Teigtaschen

Dem wahren Feinschmecker sind sie ein Graus: die Ravioli. Das liegt weniger am Gericht als vielmehr an seiner Verpackung: Seit Generationen gibt es sie, in eintöniger Tomatensauce schwimmend, in Dosen zu kaufen; kurz aufgewärmt, ergeben sie eine hastige Mahlzeit.

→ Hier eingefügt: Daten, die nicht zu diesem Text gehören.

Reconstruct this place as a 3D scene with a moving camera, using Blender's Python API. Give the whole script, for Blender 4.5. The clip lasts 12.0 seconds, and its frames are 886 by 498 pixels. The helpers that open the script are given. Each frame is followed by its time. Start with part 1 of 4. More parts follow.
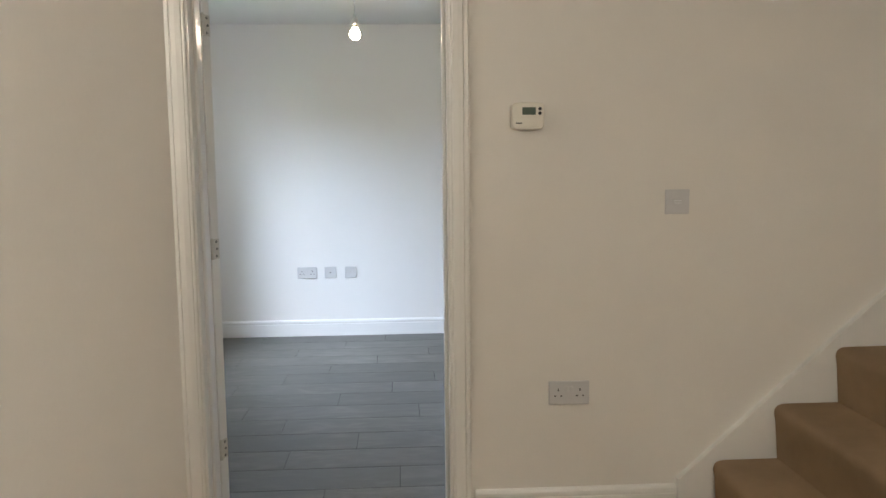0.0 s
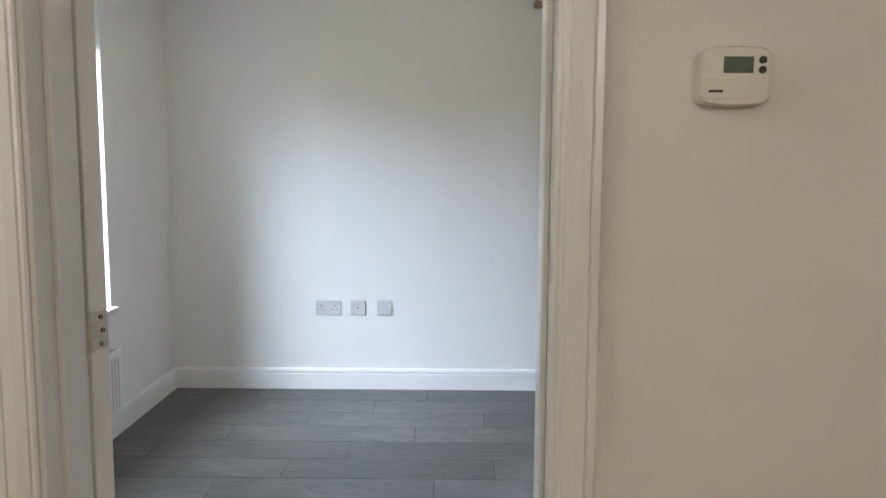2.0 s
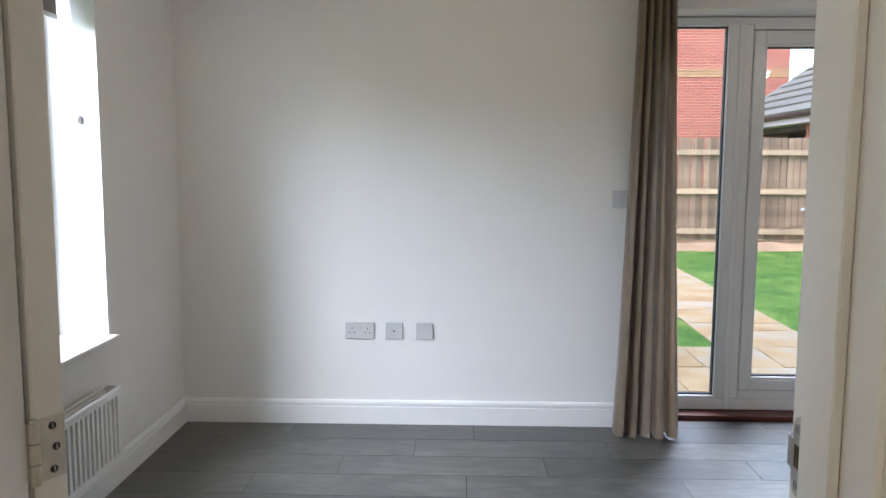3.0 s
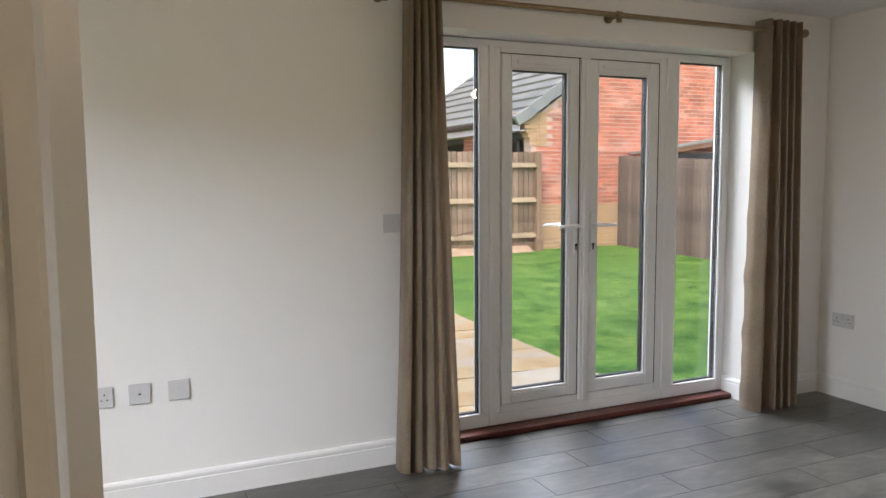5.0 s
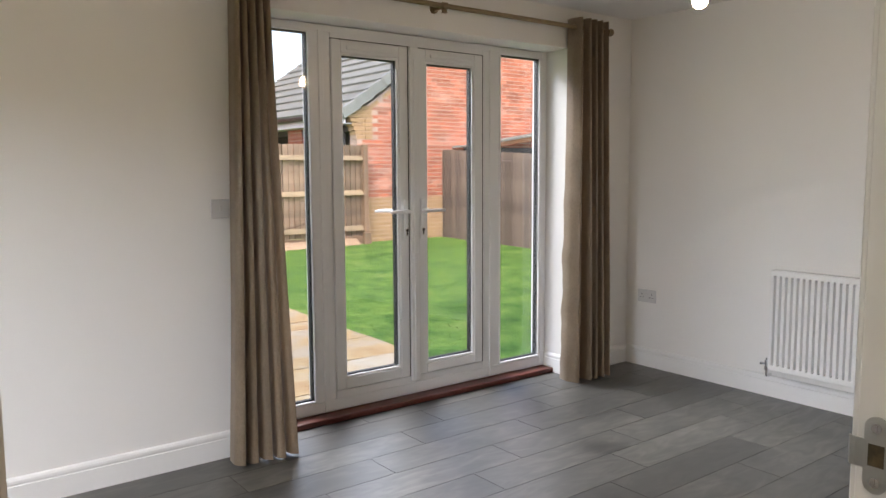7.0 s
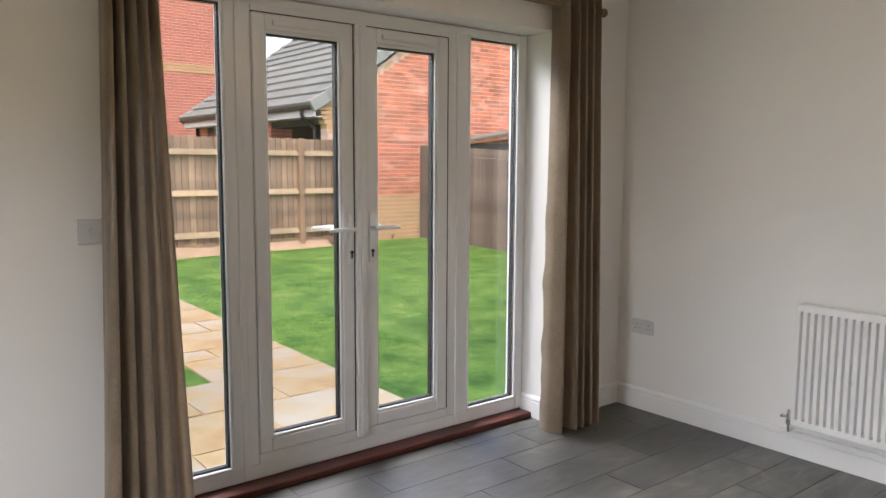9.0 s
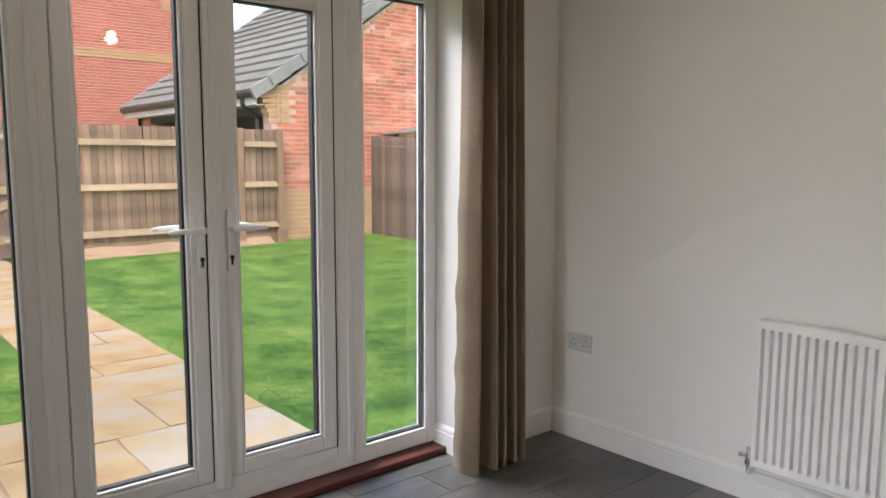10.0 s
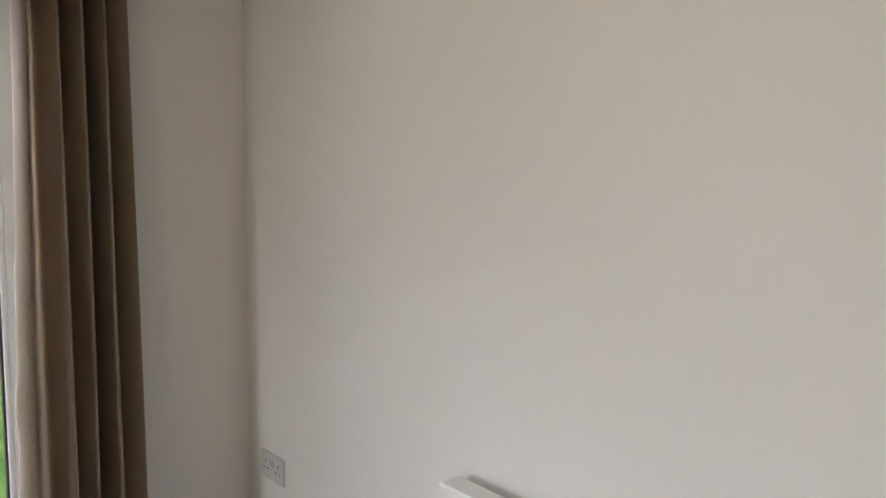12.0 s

Ravioli, diese kulinarischen Einwanderer aus Italien, sind also Fastfood? Von wegen. Teigtaschen aus Hefe, Blätter- oder Nudelteig und mit Gemüse-, Fisch- oder Fleischfüllung sind auf der ganzen Welt heimisch. Ihre Zubereitung ist simpel: Der Teig aus Mehl oder Hartweizengriess, Wasser, Salz und Ei wird flach ausgerollt und zugeschnitten. Jeder Teil wird mit der gewünschten Füllung belegt, mehr oder weniger kunstvoll geschlossen und danach gekocht, gedünstet, gebraten oder frittiert. Das Ergebnis heisst dann je nach Weltengegend Krapfen, Maultaschen, Tortelloni, Kreplach, Piroggen, Empanadas, Pelmeni, Boraki, Wareniki oder Pow. Alle sind sie ein bisschen anders und doch ein bisschen gleich, denn allen ist gemeinsam, dass man von aussen nicht erkennen kann, was drinsteckt.

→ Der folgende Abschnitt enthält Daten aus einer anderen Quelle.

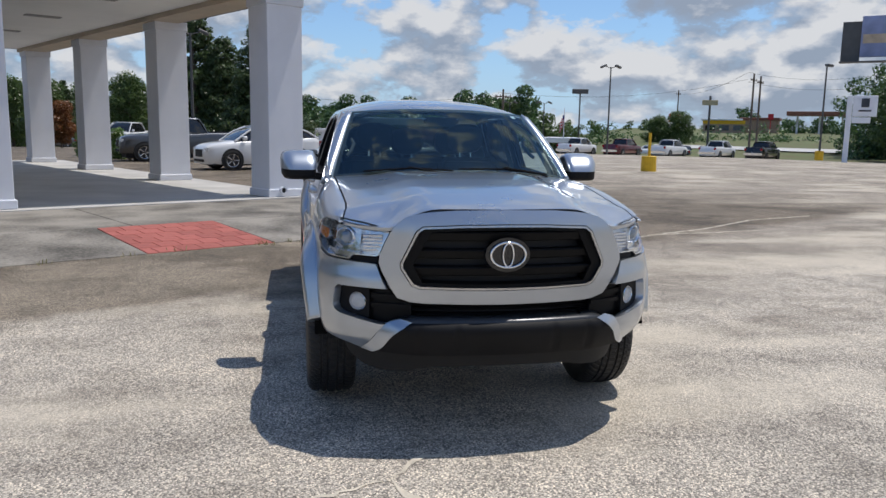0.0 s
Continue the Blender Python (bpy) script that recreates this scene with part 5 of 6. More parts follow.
# ---- cab interior ----
dash = skin([(-0.74, 0), (0.74, 0), (0.74, 1), (-0.74, 1)], lambda x, t: Vector((x, 0.42 + 0.62 * t, 1.235 - 0.02 * t - 0.20 * max(0, t - 0.72) * 3.5 + 0.015 * math.sin(3 * t))), 0.06, flange=0.12)
part("dashboard", dash, TRIM_IN, truck)
part("dash_front", box(-0.74, 0.70, 0.55, 0.74, 0.96, 1.04, 0.03, seg=2), TRIM_IN, truck)
part("floor_pan", box(-0.78, 0.60, 0.531, 0.78, 2.55, 0.56), TRIM_IN, truck)
part("centre_console", box(-0.14, 0.95, 0.56, 0.14, 1.75, 0.90, 0.03, seg=2), TRIM_IN, truck)
sw = root("steering_wheel", Matrix.Translation((0.36, 1.03, 1.055)) @ pose(0, 0, 0, 62), "", "")
sw.parent = truck
swb = tube([(0.19 * math.cos(2 * math.pi * k / 24), 0.19 * math.sin(2 * math.pi * k / 24), 0) for k in range(25)], 0.016, 8, cap=False)
part("wheel_rim", swb, TRIM_IN, sw)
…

Und das ist Absicht. Denn zum einen lassen sich so patent die Reste vom Vortag verarbeiten, und zum anderen verbirgt die Tarnung aus Teig diskret, dass die Zutaten nicht zwingend von der allerbesten Qualität zu sein brauchen. Und dann gab es noch diesen einen, ganz besonders gewichtigen Grund: An Freitagen durften fastende Katholiken im Gedenken an den Karfreitag, den Hinrichtungstag Jesu Christi, kein Fleisch essen. Teigtaschen machten es möglich, sich selbst im Kloster hemmungslos der Fleischeslust hinzugeben. Im Schwabenland heissen die Maultaschen daher treuherzig «Herrgottsbscheisserle».